Composé de neuf strophes de longueurs inégales, cette élégie en vers libres débute en situant immédiatement le contexte : alors que le titre parle simplement d’« un chien », la première strophe précise qu’il s’agit de celui du poète. Dans la strophe qui suit, Neruda décrit succinctement la simplicité avec laquelle il l’a enterré.
La troisième strophe est bâtie sur une contradiction. D’un côté, c’est dans la terre que se trouve désormais l’animal, et c’est là que l’auteur le retrouvera à sa propre mort : se présentant comme « matérialiste », Neruda ne croit au ciel pour aucun homme. De l’autre, en opposition avec ses propres opinions, il se plaît à croire, dans son chagrin, en l’existence d’un paradis spécialement conçu pour les représentants de la gent canine, où son compagnon l’attendrait « agitant sa queue / ainsi qu’un éventail ». Le dernier mot de la strophe semble décrire la nature de la relation entre le poète et son animal : l’affection.
Neruda développe d’ailleurs ce thème dans les deux strophes qui suivent. Bien que les chiens soient souvent exploités et asservis, le sien n’était pas son « serviteur » mais son « compagnon » ; les liens qu’ils entretenaient étaient des liens d’« amitié », dans lesquels l’animal gardait son « indépendance ».
Pour autant, leur relation n’était pas basée sur une parfaite égalité. En effet, il explique ensuite qu’il trouvait dans les yeux de son chien « l’attention dont il avait besoin », mais reconnaît la vanité dudit besoin. Son animal avait des yeux « plus purs » que les siens, car lui ne demandait rien – ou du moins, c’est l’impression qu’il donnait.

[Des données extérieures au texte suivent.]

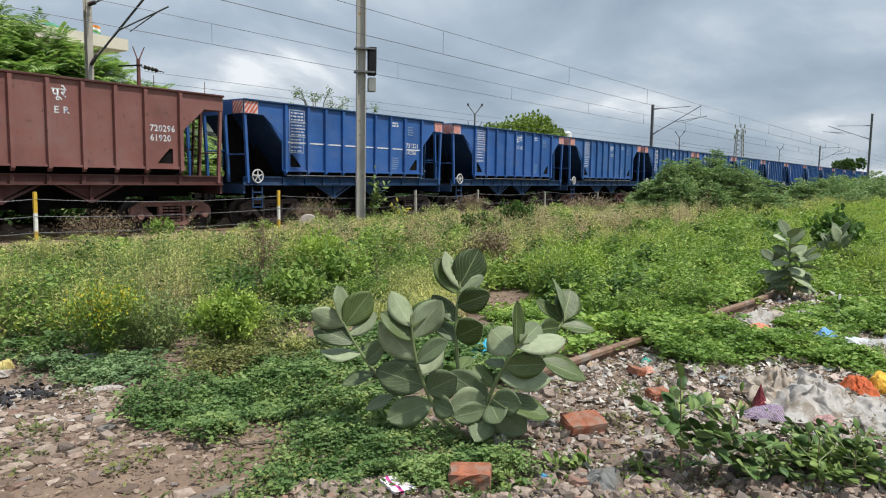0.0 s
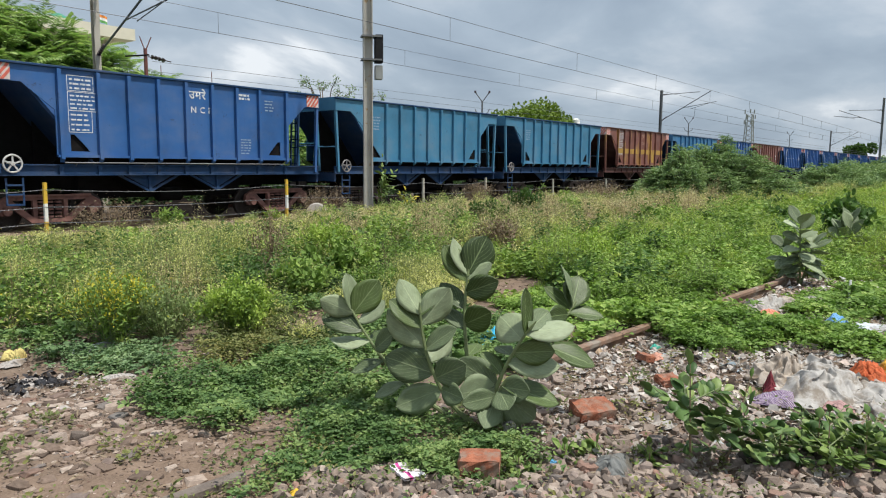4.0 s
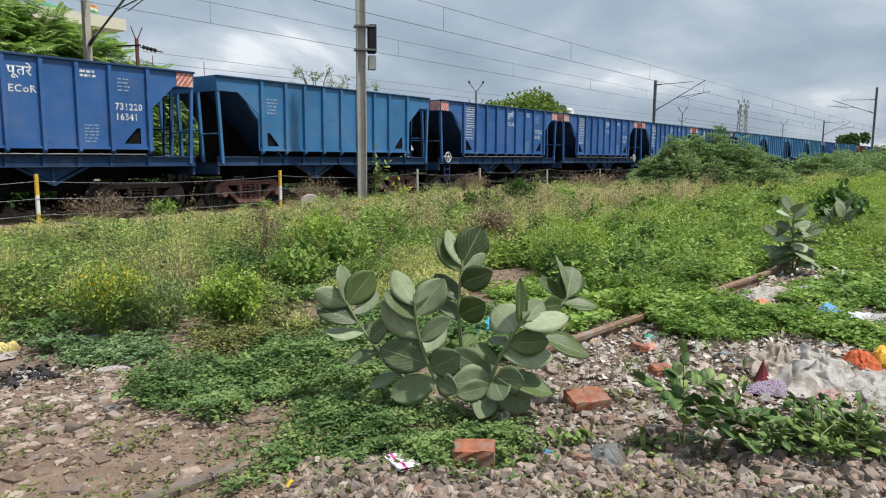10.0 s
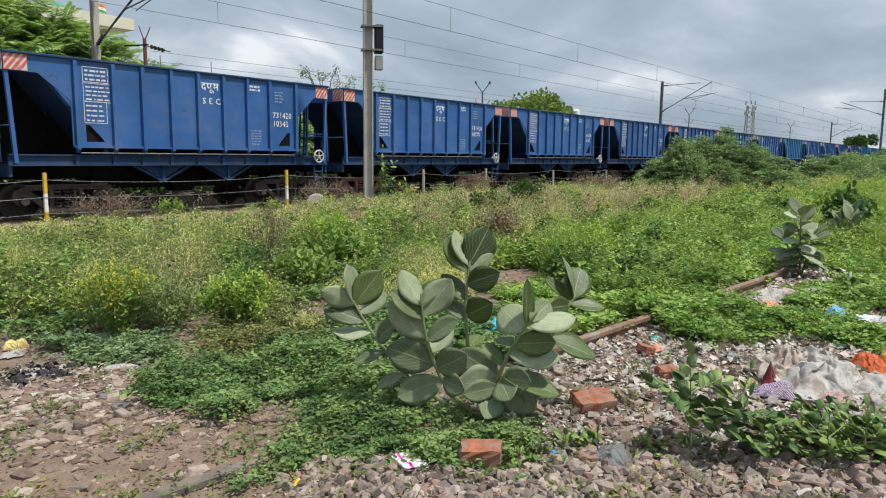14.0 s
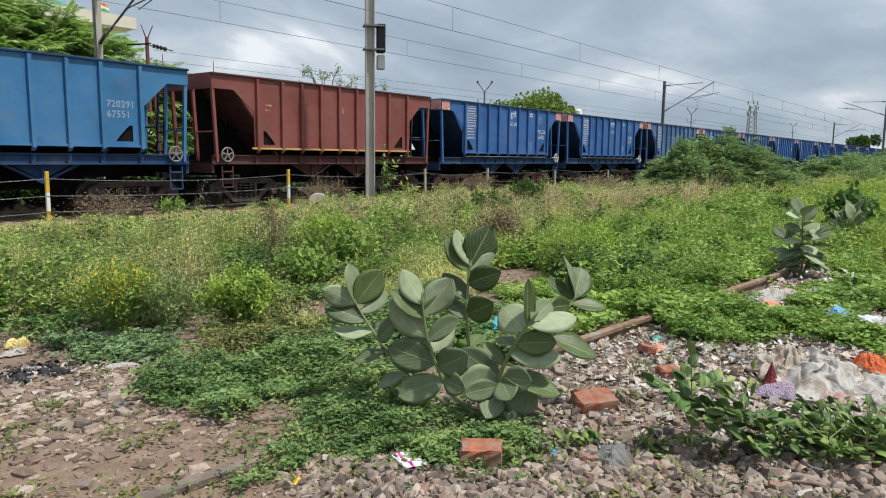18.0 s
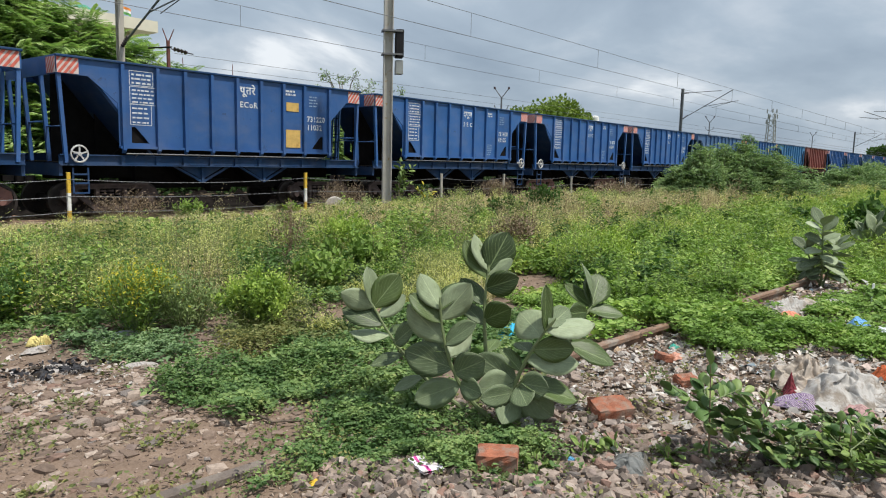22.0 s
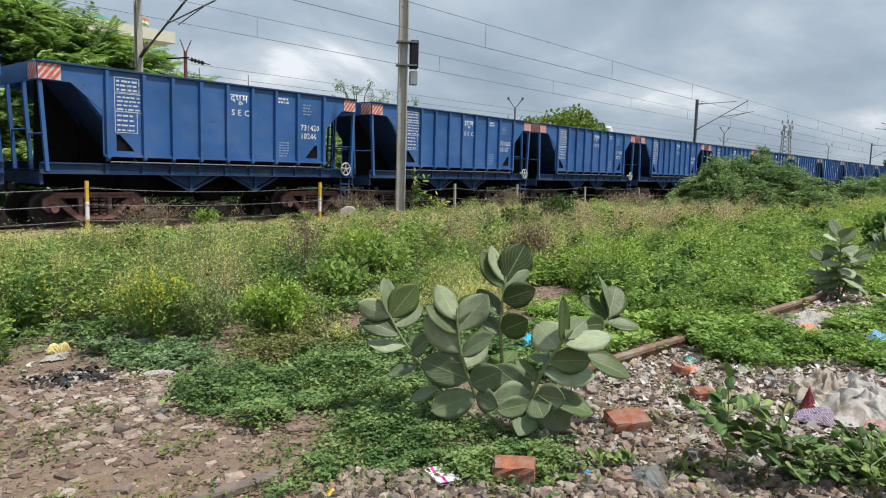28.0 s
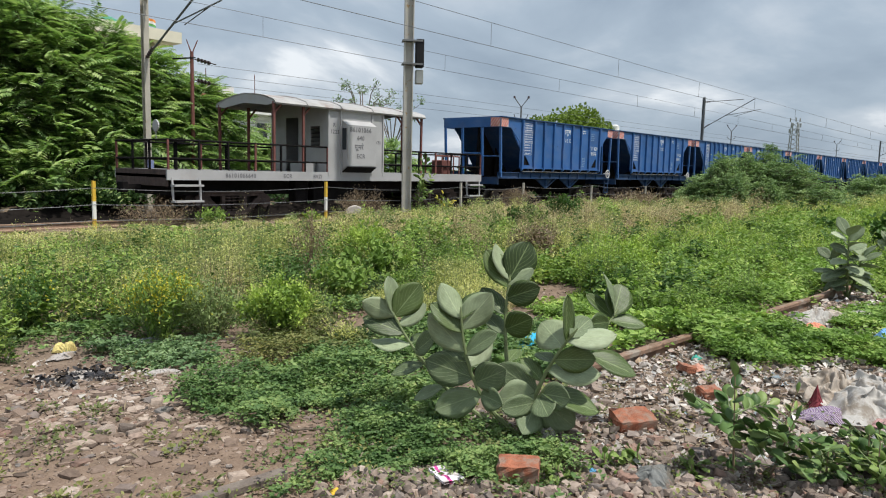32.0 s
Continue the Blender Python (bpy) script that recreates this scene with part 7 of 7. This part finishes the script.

Après avoir ainsi présenté son animal comme supérieur à lui en ce qui concerne la pureté de ses sentiments, le poète va jusqu’à regretter dans les cinquième et sixième strophes de ne pas avoir été lui-même un chien pour pouvoir l'accompagner dans ses promenades sur l’Île-Noire, l’un des lieux où il résidait au Chili. Cette fois, ce n’est plus la pureté morale du chien qui est célébrée, mais sa grâce et sa « mobilité », ainsi que sa joie - à laquelle une strophe entière est consacrée.
À l’image des deux premières, les deux dernières strophes se distinguent par leur brièveté, comme pour refléter l’aspect abrupt et définitif de la mort. Malgré son chagrin, le poète semble vouloir conserver une certaine pudeur et renvoyer l’image d’une posture stoïque : « Voilà, c’est tout ». Néanmoins, à la lecture de ce texte, on imagine aisément que sa souffrance est réelle.
Ce dernier hommage d’un poète à son compagnon renverse les codes en présentant le chien comme supérieur à l’Homme, et plus méritant que lui par bien des aspects. À ce titre, il n’est pas sans rappeler l’« Épitaphe pour un chien » écrit en 1808 par le Britannique Lord Byron (1788-1824).